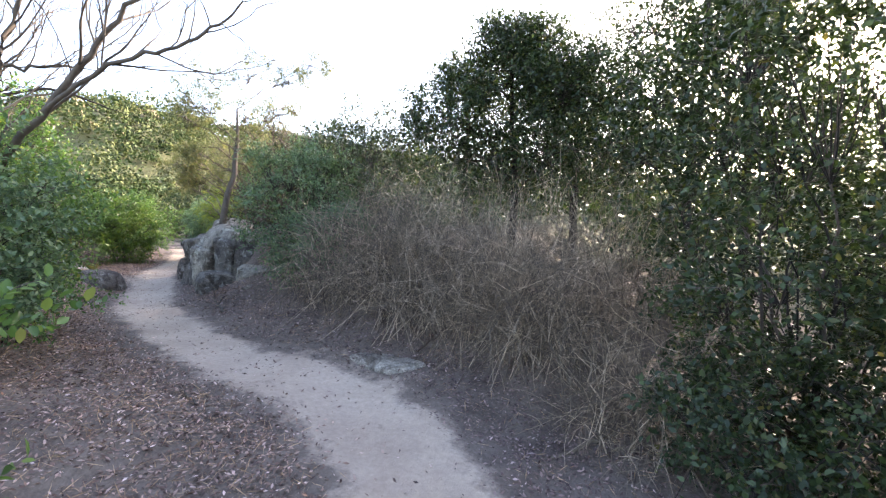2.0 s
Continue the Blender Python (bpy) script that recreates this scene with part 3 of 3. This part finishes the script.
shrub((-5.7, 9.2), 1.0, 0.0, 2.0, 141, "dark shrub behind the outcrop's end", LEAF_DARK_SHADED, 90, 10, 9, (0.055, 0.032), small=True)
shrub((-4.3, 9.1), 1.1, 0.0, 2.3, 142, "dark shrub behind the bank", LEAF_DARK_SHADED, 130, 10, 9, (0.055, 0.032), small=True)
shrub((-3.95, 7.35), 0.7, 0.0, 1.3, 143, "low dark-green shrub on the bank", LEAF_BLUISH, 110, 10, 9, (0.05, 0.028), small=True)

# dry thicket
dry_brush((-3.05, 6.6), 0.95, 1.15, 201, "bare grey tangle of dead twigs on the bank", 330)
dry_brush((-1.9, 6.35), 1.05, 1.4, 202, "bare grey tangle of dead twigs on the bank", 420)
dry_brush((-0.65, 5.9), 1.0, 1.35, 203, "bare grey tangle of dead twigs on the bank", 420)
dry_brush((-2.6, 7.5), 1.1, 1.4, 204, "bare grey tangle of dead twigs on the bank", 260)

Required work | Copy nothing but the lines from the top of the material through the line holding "(0.05, 0.028), small=True)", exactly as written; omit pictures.

Task response |
2.0 s
Continue the Blender Python (bpy) script that recreates this scene with part 3 of 3. This part finishes the script.
shrub((-5.7, 9.2), 1.0, 0.0, 2.0, 141, "dark shrub behind the outcrop's end", LEAF_DARK_SHADED, 90, 10, 9, (0.055, 0.032), small=True)
shrub((-4.3, 9.1), 1.1, 0.0, 2.3, 142, "dark shrub behind the bank", LEAF_DARK_SHADED, 130, 10, 9, (0.055, 0.032), small=True)
shrub((-3.95, 7.35), 0.7, 0.0, 1.3, 143, "low dark-green shrub on the bank", LEAF_BLUISH, 110, 10, 9, (0.05, 0.028), small=True)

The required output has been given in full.